Figure 2 shows both of these approaches, imposed on the QuerySurge architecture diagram. These security measures are independent of one another, and either of them can be implemented without the other. So, if the major security concern is about data on the wire, HTTPS can be implemented alone. Similarly, if the major concern is database disk storage, disk encryption can be implemented without HTTPS.
Finally, it is important to note that use of the enhanced security measures discussed in this whitepaper may result in performance issues which could be significant. It is advised that trials are run both with and without these enhanced security measures to insure that any performance effects are acceptable to the organization.
 Regarding the trip from the database/data source to the QuerySurge Agent, the data format is controlled by the JDBC driver.
 Certificates may also be generated by an organization. These certificates lack the trustworthiness of certificates from a recognized Certificate Authority.
 For details, see: dev.mysql.com/doc/refman/5.5/en/using-encrypted-connections.html.
 RTTS neither endorses nor recommends these products. This listing is for informational purposes only.

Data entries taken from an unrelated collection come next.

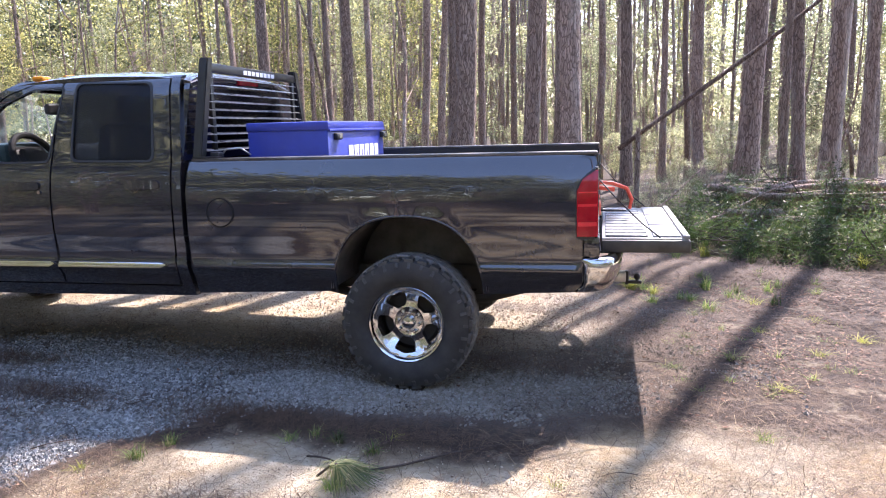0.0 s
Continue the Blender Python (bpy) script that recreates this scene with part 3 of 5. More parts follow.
for far in (None, MID):
    g = panel("window_pane", rear_win, [], lambda x, z: y_cab(x, z) + 0.008, 0.004, TINTED, rd, "dark tinted window pane", far=far, step=0.1)
    g.visible_shadow = False
    for a, b, own in ((-3.42, -2.362, fd), (-2.330, -1.545, rd)):
        lp = [(a, 0.740), (a, 0.776), (b - 0.04, 0.776), (b, 0.760), (b - 0.04, 0.740)]
        panel("side_moulding", [(p[0] + (-0.006 if p[0] == a else 0.006), 0.758 + (p[1] - 0.758) * 1.18) for p in lp], [], lambda x, z: -0.017, 0.02, BLACK_TRIM, own, far=far, step=0.03)
        panel("chrome_strip", lp, [], lambda x, z: -0.026 + 0.40 * (z - 0.757) + 9.0 * (z - 0.757) ** 2, 0.012, CHROME, own, far=far, step=0.012 if far is None else 0.05)


def door_handle(cx, cz, own):
    hd = panel("door_handle", rounded([(cx - 0.12, cz - 0.028), (cx - 0.12, cz + 0.028), (cx + 0.12, cz + 0.024), (cx + 0.12, cz - 0.024)], 0.02), [], lambda x, z: y_cab(x, z) - 0.010 - 0.016 * math.cos((x - cx) / 0.12 * 1.5) - 0.08 * (z - cz), 0.012, PAINT, own, step=0.03)
    panel("handle_recess", disc_loop(cx, cz - 0.005, 0.105, 24, 0.048), [], lambda x, z: y_cab(x, z) - 0.002, 0.006, PAINT, own, step=0.03)
    return hd


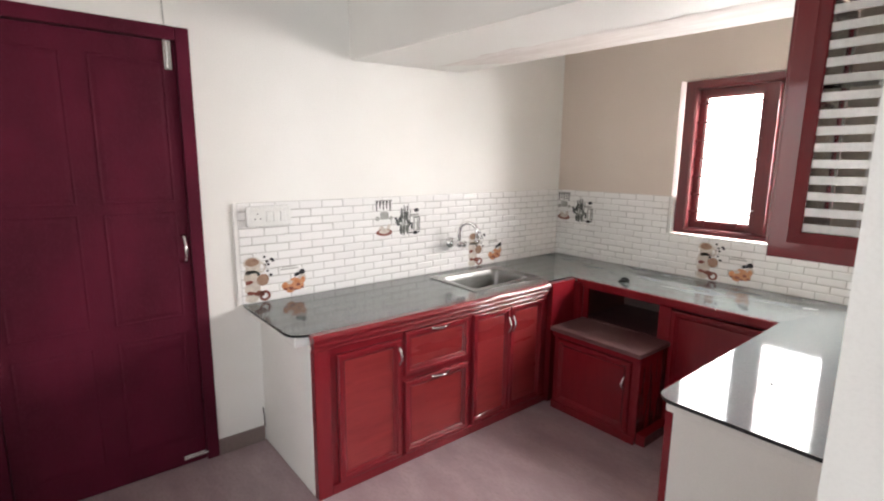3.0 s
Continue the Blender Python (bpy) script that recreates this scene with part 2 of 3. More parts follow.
def tube(pts, r, seg=8, bm=None, closed=False):
    """A round bar along points; r may be one number or one for each point."""
    bm = bm or bmesh.new()
    pts = [Vector(p) for p in pts]
    rings, up = [], None
    for i, p in enumerate(pts):
        d = (pts[min(i + 1, len(pts) - 1)] - pts[max(i - 1, 0)]).normalized()
        if up is None:
            up = d.orthogonal().normalized()
        up = (up - d * up.dot(d)).normalized()
        side = d.cross(up)
        rad = r[i] if isinstance(r, (list, tuple)) else r
        rings.append([p + (up * math.cos(a) + side * math.sin(a)) * rad for a in [2 * math.pi * k / seg for k in range(seg)]])
    made = bridge(bm, rings)
    bm.faces.new(made[0]), bm.faces.new(made[-1])
    return bm


def lathe(profile, seg=20, at=(0, 0, 0), bm=None):
    bm = bm or bmesh.new()
    rings = bridge(bm, [[(at[0] + r * math.cos(a), at[1] + r * math.sin(a), at[2] + z) for a in [2 * math.pi * k / seg for k in range(seg)]] for r, z in profile])
    bm.faces.new(rings[0]), bm.faces.new(rings[-1])
    return bm


def rounded(cx, cy, w, h, r, z, n=5):
    """A rectangle with round corners, as points."""
    out = []
    for sx, sy, a0 in ((1, 1, 0), (-1, 1, 90), (-1, -1, 180), (1, -1, 270)):
        for k in range(n + 1):
            a = radians(a0 + 90 * k / n)
            out.append(Vector((cx + sx * (w / 2 - r) + r * math.cos(a), cy + sy * (h / 2 - r) + r * math.sin(a), z)))
    return out


def arc(p0, p1, bulge, n=8):
    """Points of a bow from p0 to p1 that rises by the vector bulge in the middle."""
    p0, p1, bulge = Vector(p0), Vector(p1), Vector(bulge)
    return [p0.lerp(p1, k / n) + bulge * math.sin(math.pi * k / n) for k in range(n + 1)]


# frames that map u (along), v (up), n (out of the face) to the world
def face_plus_x(x, y, z):      # u runs along +y, faces +x
    return Matrix(((0, 0, 1, x), (1, 0, 0, y), (0, 1, 0, z), (0, 0, 0, 1)))


def face_minus_y(x, y, z):     # u runs along +x, faces -y
    return Matrix(((1, 0, 0, x), (0, 0, -1, y), (0, 1, 0, z), (0, 0, 0, 1)))


def face_minus_x(x, y, z):     # u runs along -y, faces -x
    return Matrix(((0, 0, -1, x), (-1, 0, 0, y), (0, 1, 0, z), (0, 0, 0, 1)))


# ---- the large structure ----
structure("ground", block(-40, 40, -40, 40, -0.35, -0.22), EARTH, "bare brown earth round the house", "ground")
structure("floor", block(-0.21, W + WT, FRONT - WT, 0.25, -0.2, 0), FLOOR, "mauve-brown matt tiled kitchen floor", "floor")
structure("floor_hall", block(W + WT, HX + WT, HY0 - WT, HY1 + WT, -0.2, 0), FLOOR, "mauve-brown matt tiled hall floor", "floor")
DOOR = (-3.78, -2.865, 2.215)   # maroon door: y0, y1, top, frame included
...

 Recent versions of Windows offer disk-level encryption. See, for example: windows.microsoft.com/en-us/windows/encrypt-decrypt-folder-file#1TC=windows-7
 Outside-the-firewall QuerySurge deployment is not discussed here, as the data security issues go well beyond the basic discussion in this whitepaper. Suffice it to say that such a deployment should only be considered after all the data security needs have been fully considered along with costs for enhanced security required for private data transmission on the public internet.